Tennessee emerged from Reconstruction relatively unscathed, and although it was better off than neighbouring states such as Alabama and Georgia, it is not now a wealthy place. Development arrived with Roosevelt’s New Deal and the creation of the Tennessee Valley Authority, but it seems there has been little progress since. Such wealth as there is has certainly not made its way into the hands of its black population, over twenty-five percent of whom live in poverty, according to a 2000 census. Guidebooks will tell you that Tennessee’s biggest industries are electricity, education, healthcare and religious publishing, but the reality, it seems to me, is that Tennessee’s major industry is the production of both privilege and exclusion. Advertisements for hospitals, medical insurance and open-heart surgery (“We mend broken hearts”) remind you that the poor and the vulnerable go without adequate healthcare. And this state’s “Right-to-work” laws are targeted against unionisation in a manner that goes well beyond New Zealand’s infamous anti-union employment legislation. I have yet to confirm that there is no minimum wage here.

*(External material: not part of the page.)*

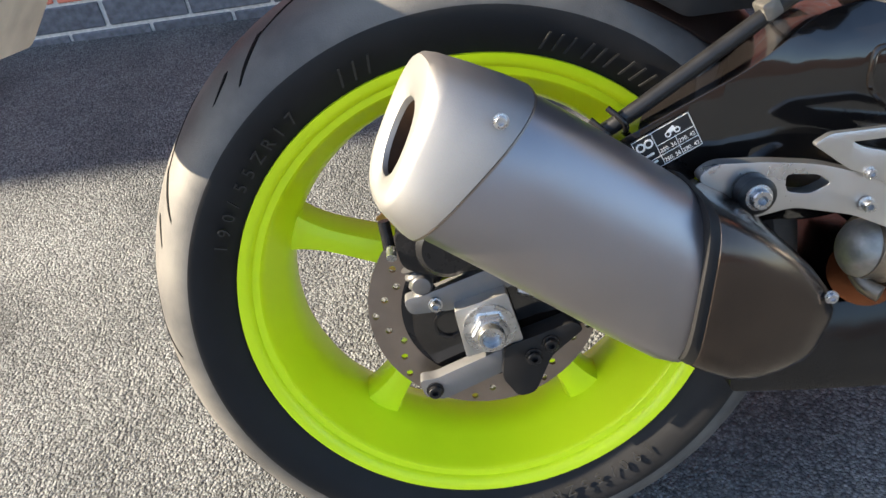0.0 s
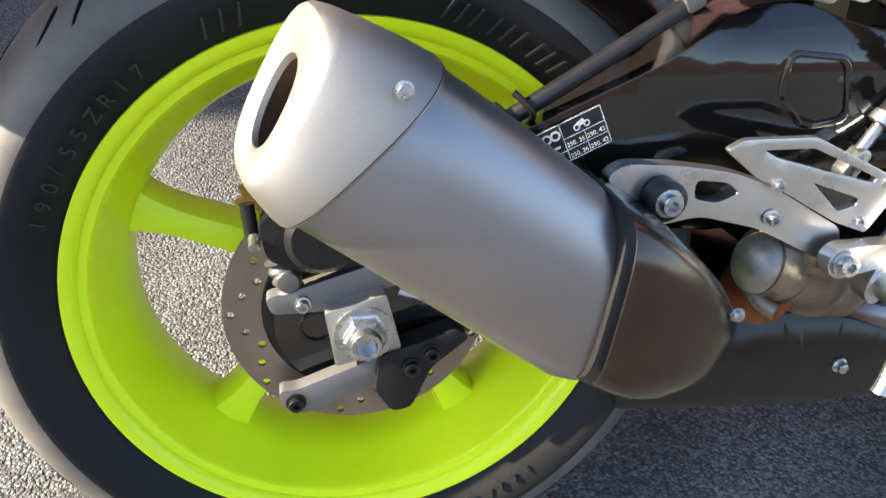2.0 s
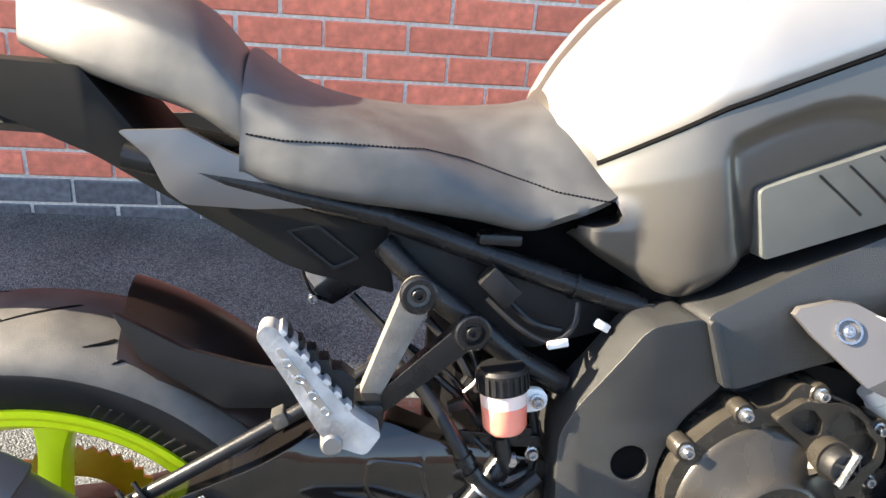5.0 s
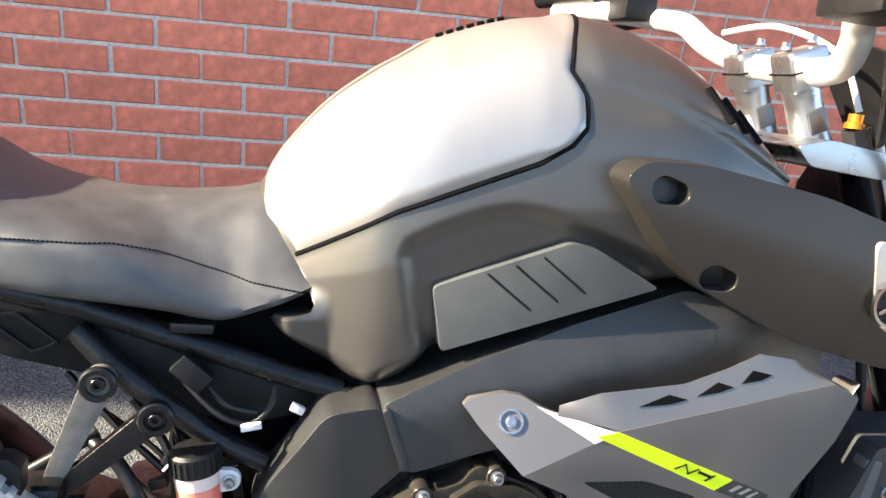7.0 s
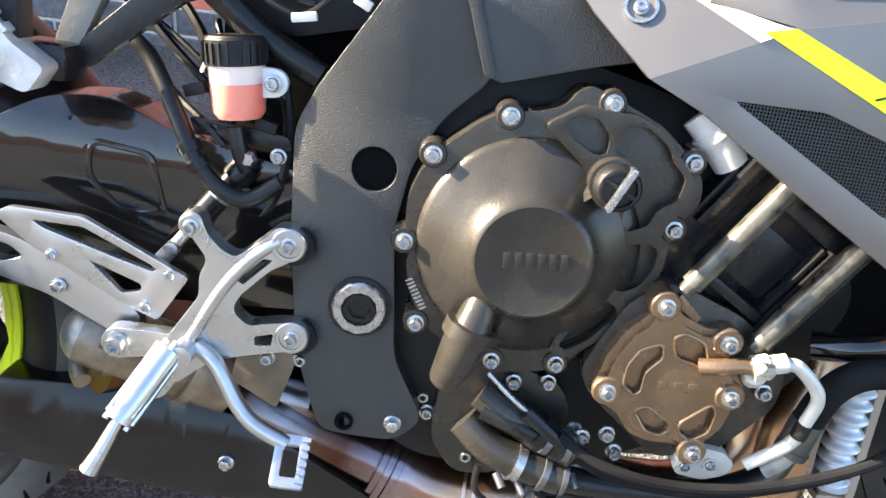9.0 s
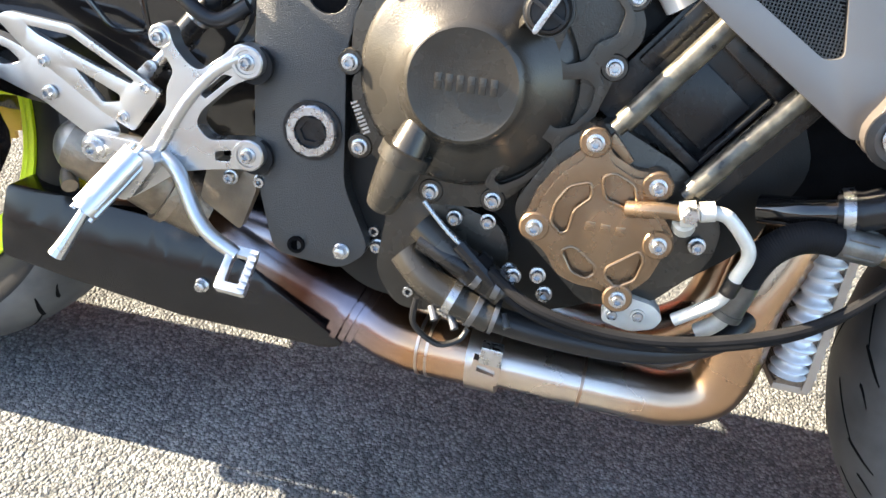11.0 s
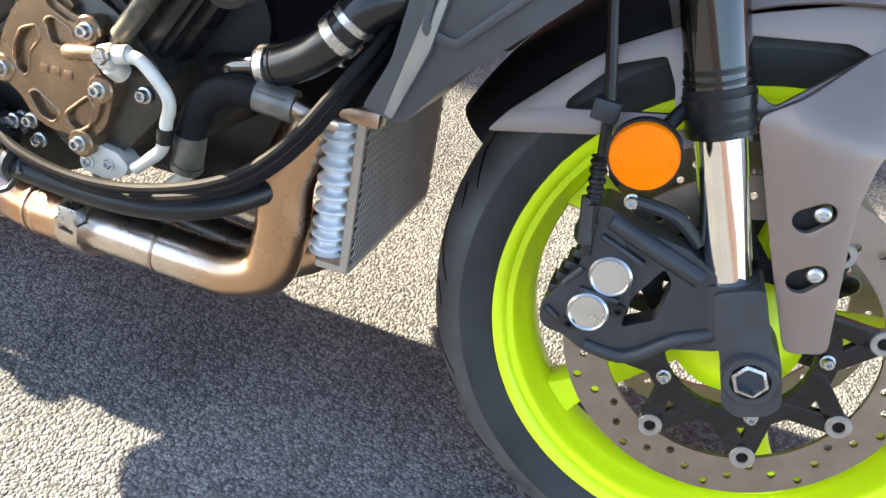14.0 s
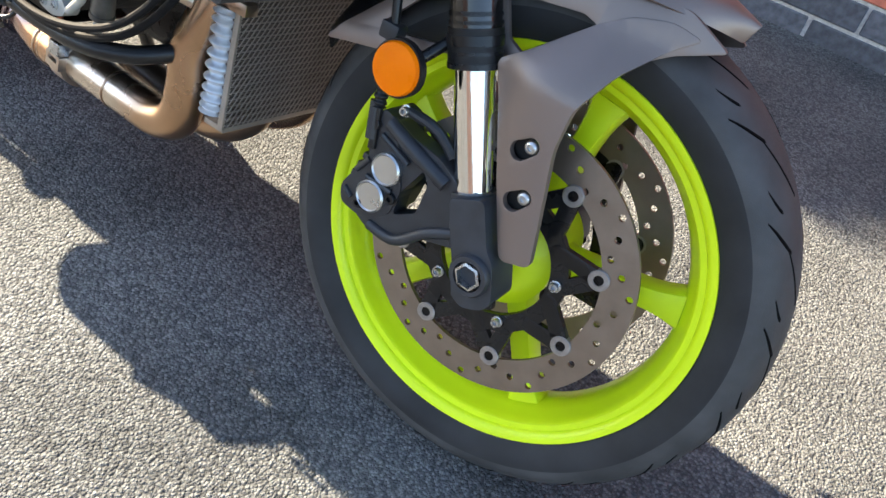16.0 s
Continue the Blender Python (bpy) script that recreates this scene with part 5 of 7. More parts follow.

Of course there is the music. But there is also the war. For the last few days I have been listening to the radio. It’s what I do when I need to figure out how a new place works. On the phone-in shows and in the reports from Washington, you can feel that the disapproval ratings that have begun to dog the Bush administration and its prosecution of the war have started to transform into something a little harder and angrier, but almost wholly inactive. There is a feeling of defensiveness and hostility against those who would say outright that the invasion of Iraq was wrong from the beginning. After 9-11, there can be no culture of dissent against the American Imperium and its war machine. What opposition there is has focused on the poor management of the war and on the best way to fight “Al Qaeda”. There will be no movement that ends this war. There will be no occupation of the streets or of buildings. Instead, following the strategy of the Bush administration, much of the blame for the violence of the occupation has been levelled at the American-backed government cowering behind the Green Zone in Baghdad. Here, there will only be resolutions passed in Congress and ratified by the Senate. Without a defeat or a victory, the occupation of Iraq will be placed in the hands of others and will be gradually forgotten. Listening to radio in the kitchen while neighbourhood windows flicker blue with television, I do not think that Americans will learn anything from what may be their worst mistake of the 21st century. I am not sure that I want to live here long enough to find out if I am right or wrong.